When you’re thinking about the start of your conversation, ask yourself these questions to help define the persona of your chatbot or voice skill. Who are users going to be speaking to? What can your persona help them with? Why should they interact with them? Set the expectations for your consumer early and if you can answer them in a clear, succinct intro – you’re on your way to crafting something truly relevant to your user.

Interview your audience

Another key thing that journalism taught me, is about understanding your audience. Much like you’d interview someone as a journalist, ‘interview’ your audience to find out what they want from a conversation with your brand. How do they like to interact? What would be useful to them? Even the language they like to use. Craft your tone of voice around these answers and you’ll develop a voice that speaks directly to your audience.
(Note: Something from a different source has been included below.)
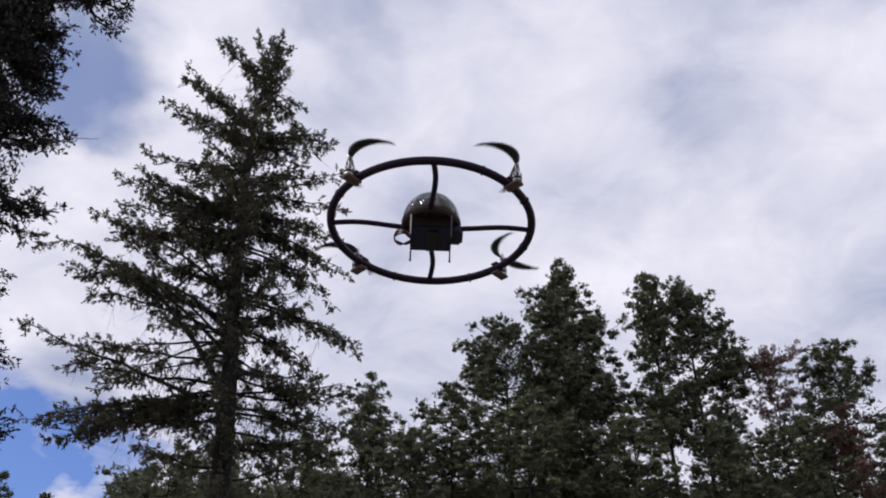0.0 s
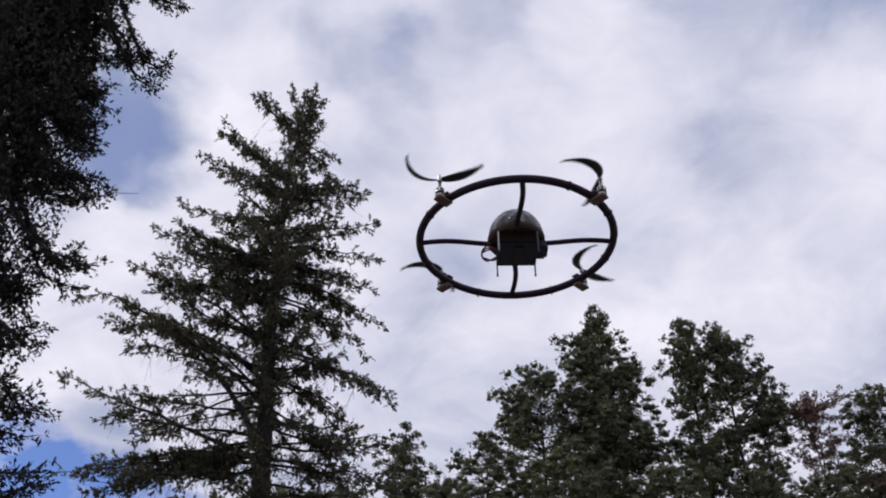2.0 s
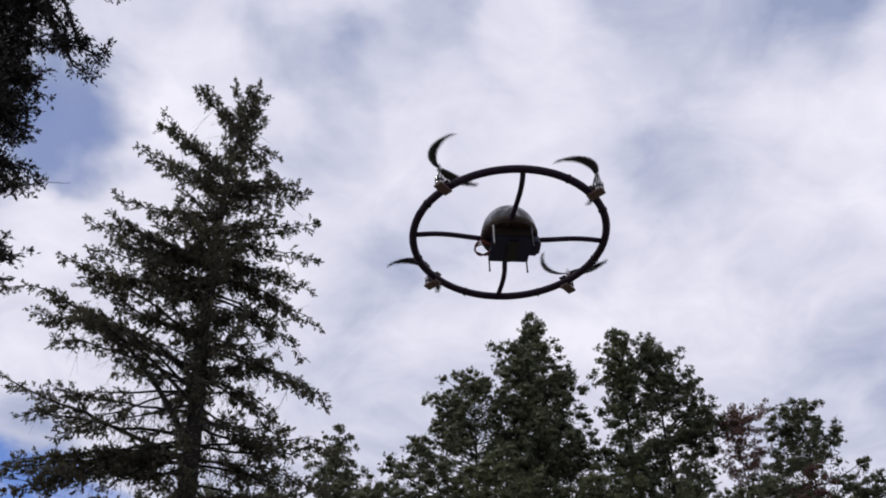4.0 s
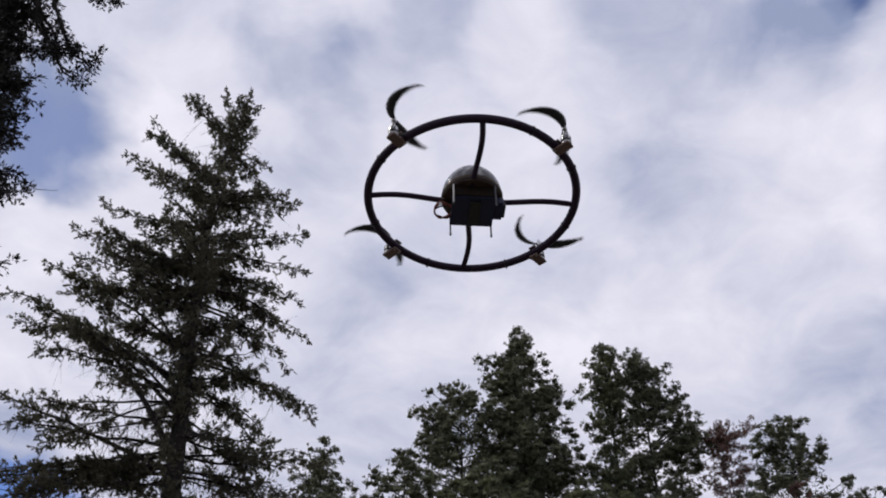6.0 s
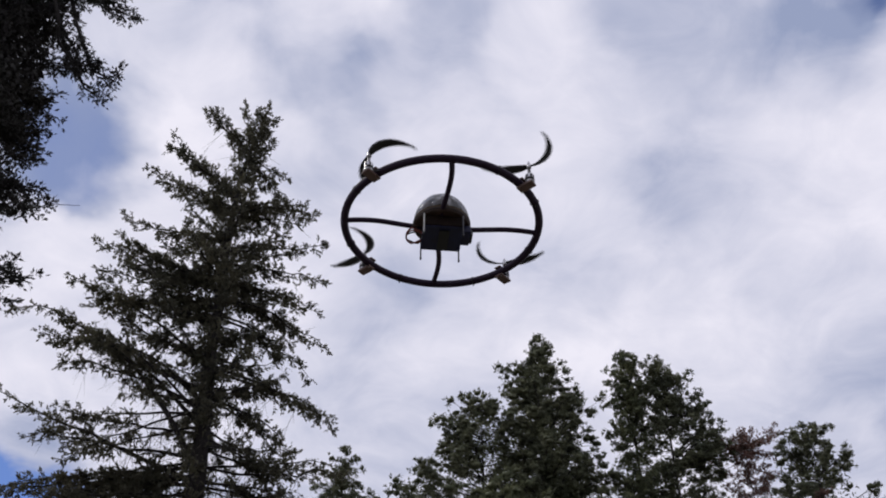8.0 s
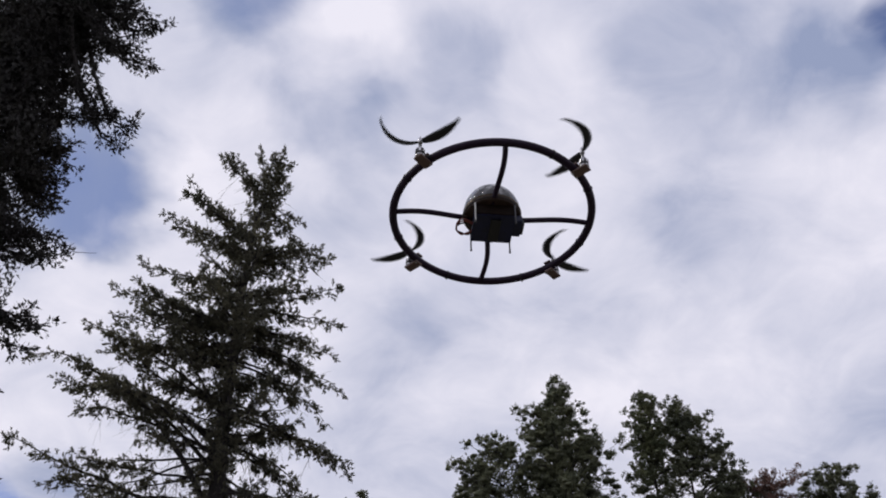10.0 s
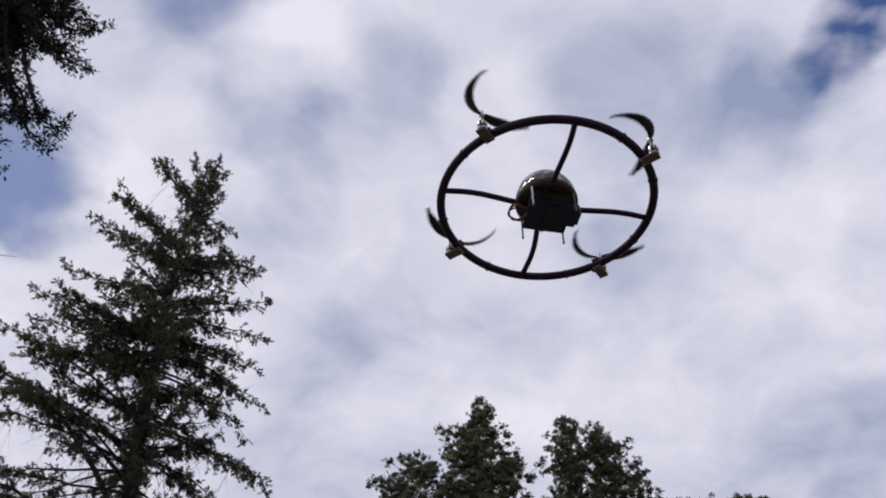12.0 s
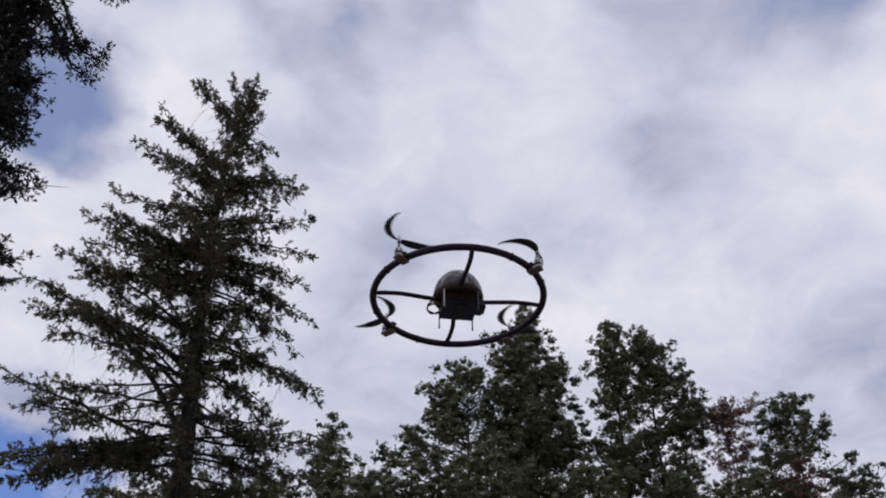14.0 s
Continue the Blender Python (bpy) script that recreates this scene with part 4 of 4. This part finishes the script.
FLIGHT = [
    (0.0, pose(-0.046, 2.771, 3.647, -0.1, 1.3, 1.9)),
    (0.5, pose(-0.047, 2.734, 3.686, -1.3, 0.8, 2.2)),
    (1.0, pose(-0.021, 2.707, 3.707, -1.4, 0.4, 1.8)),
    (1.5, pose(0.055, 2.743, 3.772, -0.8, 0.1, 1.5)),
    (2.0, pose(0.146, 2.790, 3.821, 1.7, -0.8, 1.5)),
    (2.5, pose(0.221, 2.790, 3.859, -1.6, 0.4, 1.5)),
    (3.0, pose(0.308, 2.845, 3.872, 0.9, -1.3, 2.2)),
    (3.5, pose(0.363, 2.839, 3.884, -0.7, -1.2, 2.4)),
    (6.0, pose(0.218, 2.486, 3.884, -3.5, -0.3, 0.8)),
    (6.5, pose(0.156, 2.564, 3.899, -0.8, 0.4, 1.0)),
    (7.0, pose(0.135, 2.642, 3.917, 0.6, -0.3, 2.4)),
    (7.5, pose(0.103, 2.689, 3.951, 0.1, -0.9, 3.7)),
    (8.0, pose(0.048, 2.687, 3.992, 1.0, -0.2, 3.7)),
    (10.5, pose(0.286, 2.403, 4.112, -0.1, -0.8, 4.3)),
    (11.0, pose(0.391, 2.318, 4.091, 0.3, -0.1, 3.8)),
    (11.5, pose(0.486, 2.223, 4.071, 1.1, 1.3, 4.8)),
    (12.0, pose(0.616, 2.137, 4.068, -1.2, 0.6, 3.8)),
    (12.5, pose(0.739, 2.229, 4.018, -0.4, -2.0, 3.8)),
    (13.0, pose(0.702, 2.451, 3.926, -0.1, -0.4, 4.6)),
    (13.5, pose(0.434, 2.684, 3.958, -0.2, 0.5, 5.2)),
    (14.0, pose(0.249, 3.096, 3.949, -0.5, -0.6, 5.3)),
]
# blade direction of the four propellers in degrees
SPIN_TIMES = (0, 0.5, 1, 1.5, 2, 2.5, 3, 3.5, 6, 6.5, 7, 7.5, 8, 10.5, 11, 11.5, 12, 12.5, 13, 13.5, 14)
SPIN_NEAR_LEFT = (-24, -25, -100, -125, -130, -42, -10, -80, -58, -38, -94, -20, -13, -90, -77, -120, -96, -48, -81, -130, -94)
SPIN_NEAR_RIGHT = (-152, -119, -61, -165, -151, -105, -56, -165, -165, -121, -74, -143, -85, -137, -143, -150, -160, -50, -124, -153, -173)
SPIN_FAR_LEFT = (180, -105, -62, -116, 180, -92, -105, 180, 180, -57, -150, -108, -112, -97, -95, -160, -24, -170, -117, -75, -113)
SPIN_FAR_RIGHT = (-80, -57, -70, -127, -75, -95, -135, -139, -119, -121, -120, -125, -135, -70, -105, -82, -135, -141, -120, -102, -96)


def spin_rows(k, tips):
    """A key for each thirtieth of a second, turning about 70 degrees each and passing the given blade directions."""
    turn = -1 if k in (0, 3) else 1
    marks = [float(tips[0])]
    for (t0, t1), tip in zip(zip(SPIN_TIMES, SPIN_TIMES[1:]), tips[1:]):
        want = marks[-1] + turn * 70 * 30 * (t1 - t0)
        marks.append(tip + 360 * round((want - tip) / 360))
    x, y = HUBS[k]
    return [(i / FPS, pose(x, y, PROP_Z, 0, 0, float(np.interp(i / FPS, SPIN_TIMES, marks)))) for i in range(14 * FPS + 1)]


def motions():
    walk(craft, FLIGHT)
    for k, tips in enumerate((SPIN_NEAR_LEFT, SPIN_NEAR_RIGHT, SPIN_FAR_LEFT, SPIN_FAR_RIGHT)):
        walk(PROPS[k], spin_rows(k, tips))


motions()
You can also personalise the experience by asking questions about your user in the set-up of your chat. For example, in our recent Nike Coach assistant – aimed at helping new runners get into running – we asked users about where they like to run, how they want to feel and what’s important to them when it comes to finding the perfect pair of trainers. Once we’d asked, we could then serve up content, personalised to them and connect them to relevant places in the rest of the Nike eco-system.

Talk to people, not at them

Last but not least, as a journalist you want to engage your audience by introducing them to something useful, relevant or interesting. You want them to feel part of the conversation, rather than someone looking in and it goes the same for conversations in creative tech.

In messaging and voice experiences, by keeping your conversation short and engaging, you can make it feel much more two-way. Talk to people, not at them. So, when users are listening back to a voice skill on their Google Home, they can interact – rather than listening to streams of talking. Instead of giving them all possible options in one long sentence, ask them where they want to go.

However, you choose to craft your experience, and whatever background you draw on, the key thing is to keep your audience at the heart. Make it human focused, write a conversation that keeps flowing and be open to experimenting with the technology to find new ways to interact. If you move with the tech and keep pushing for the best way to communicate, you’ll have a truly useful one-to-one experience on your hands – or maybe in your home.